Why Comerica Is Actually Out

This is the part of the story that most coverage skips over — and it matters.

Comerica has managed the Direct Express program since 2008. Over the years the program became a source of serious, documented complaints from some of the most vulnerable Americans — elderly recipients, people with disabilities, veterans, and others who depend on federal benefits as their primary income and have no traditional bank account.

U.S. Treasury Department
U.S. Treasury Department

In December 2024 the Consumer Financial Protection Bureau sued Comerica, accusing the bank of systematically failing its 3.4 million cardholders. The CFPB's complaint alleged Comerica and its vendors intentionally disconnected nearly 25 million customer service calls while people were on hold — leaving cardholders unable to report fraud, dispute charges, or get replacement cards for what were often hours-long wait times. The agency also alleged Comerica charged illegal ATM fees to more than one million cardholders who were legally entitled to free withdrawals, and failed to properly investigate fraud complaints.

"The CFPB is suing Comerica Bank for illegally harming disabled and older Americans who count on Social Security and other federal benefits," then-CFPB Director Rohit Chopra said at the time.

The case had a complicated ending.
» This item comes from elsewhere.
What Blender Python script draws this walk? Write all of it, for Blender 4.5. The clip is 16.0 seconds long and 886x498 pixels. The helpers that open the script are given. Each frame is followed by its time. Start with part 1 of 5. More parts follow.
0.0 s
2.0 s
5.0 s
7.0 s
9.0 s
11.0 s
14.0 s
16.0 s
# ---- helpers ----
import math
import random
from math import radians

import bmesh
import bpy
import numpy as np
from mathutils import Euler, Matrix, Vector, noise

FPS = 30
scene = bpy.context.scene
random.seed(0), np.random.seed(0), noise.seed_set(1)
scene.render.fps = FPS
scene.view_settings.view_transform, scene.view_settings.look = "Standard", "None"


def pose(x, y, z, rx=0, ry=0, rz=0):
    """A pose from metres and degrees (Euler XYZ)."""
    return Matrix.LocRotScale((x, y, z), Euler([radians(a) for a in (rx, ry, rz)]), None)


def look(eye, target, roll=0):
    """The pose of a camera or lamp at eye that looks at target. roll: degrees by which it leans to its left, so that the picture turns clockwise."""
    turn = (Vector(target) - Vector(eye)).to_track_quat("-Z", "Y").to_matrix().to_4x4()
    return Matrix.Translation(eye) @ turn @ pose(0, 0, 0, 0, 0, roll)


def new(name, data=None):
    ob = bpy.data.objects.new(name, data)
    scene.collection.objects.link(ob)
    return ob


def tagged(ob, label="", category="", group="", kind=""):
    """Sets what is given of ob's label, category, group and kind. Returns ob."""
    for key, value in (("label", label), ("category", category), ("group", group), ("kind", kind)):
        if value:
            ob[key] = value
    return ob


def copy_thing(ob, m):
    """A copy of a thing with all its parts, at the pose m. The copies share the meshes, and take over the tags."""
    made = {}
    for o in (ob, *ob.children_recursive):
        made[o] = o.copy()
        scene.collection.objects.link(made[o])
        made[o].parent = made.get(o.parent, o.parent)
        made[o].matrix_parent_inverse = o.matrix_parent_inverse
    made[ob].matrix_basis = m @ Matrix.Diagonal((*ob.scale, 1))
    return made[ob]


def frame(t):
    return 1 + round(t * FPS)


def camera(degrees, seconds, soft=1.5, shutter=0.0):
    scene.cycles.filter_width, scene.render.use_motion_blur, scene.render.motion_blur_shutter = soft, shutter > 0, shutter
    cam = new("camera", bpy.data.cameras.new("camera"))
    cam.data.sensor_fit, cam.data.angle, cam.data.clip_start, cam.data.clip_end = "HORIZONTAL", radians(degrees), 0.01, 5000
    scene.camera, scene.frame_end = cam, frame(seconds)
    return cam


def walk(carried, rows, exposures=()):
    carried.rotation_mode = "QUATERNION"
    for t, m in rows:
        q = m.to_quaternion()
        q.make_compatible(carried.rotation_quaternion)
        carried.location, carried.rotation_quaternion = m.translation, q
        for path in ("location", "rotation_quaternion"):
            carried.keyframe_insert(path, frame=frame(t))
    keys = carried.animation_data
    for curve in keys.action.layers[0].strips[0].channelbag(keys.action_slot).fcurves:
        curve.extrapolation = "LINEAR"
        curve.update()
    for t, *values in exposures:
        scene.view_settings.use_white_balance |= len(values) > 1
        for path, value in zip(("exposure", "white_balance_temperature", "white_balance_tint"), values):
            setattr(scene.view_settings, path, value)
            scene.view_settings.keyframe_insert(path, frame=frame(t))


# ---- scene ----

The CFPB dismissed the lawsuit in April 2025, with a spokesperson saying the agency was "doing its due diligence to work with the bank" — a dismissal that came amid the Trump administration's broader rollback of CFPB enforcement activity. The case was dropped without any penalty or settlement.

But Comerica was already out. The Treasury Department had informed the bank in July 2024 that it would not be renewing its contract, which expired January 2, 2025. The transition to Fifth Third Bank was already in motion before the lawsuit was even filed.

Whether Fifth Third Bank handles the program better than Comerica did is the question 3.6 million cardholders are now waiting to find out.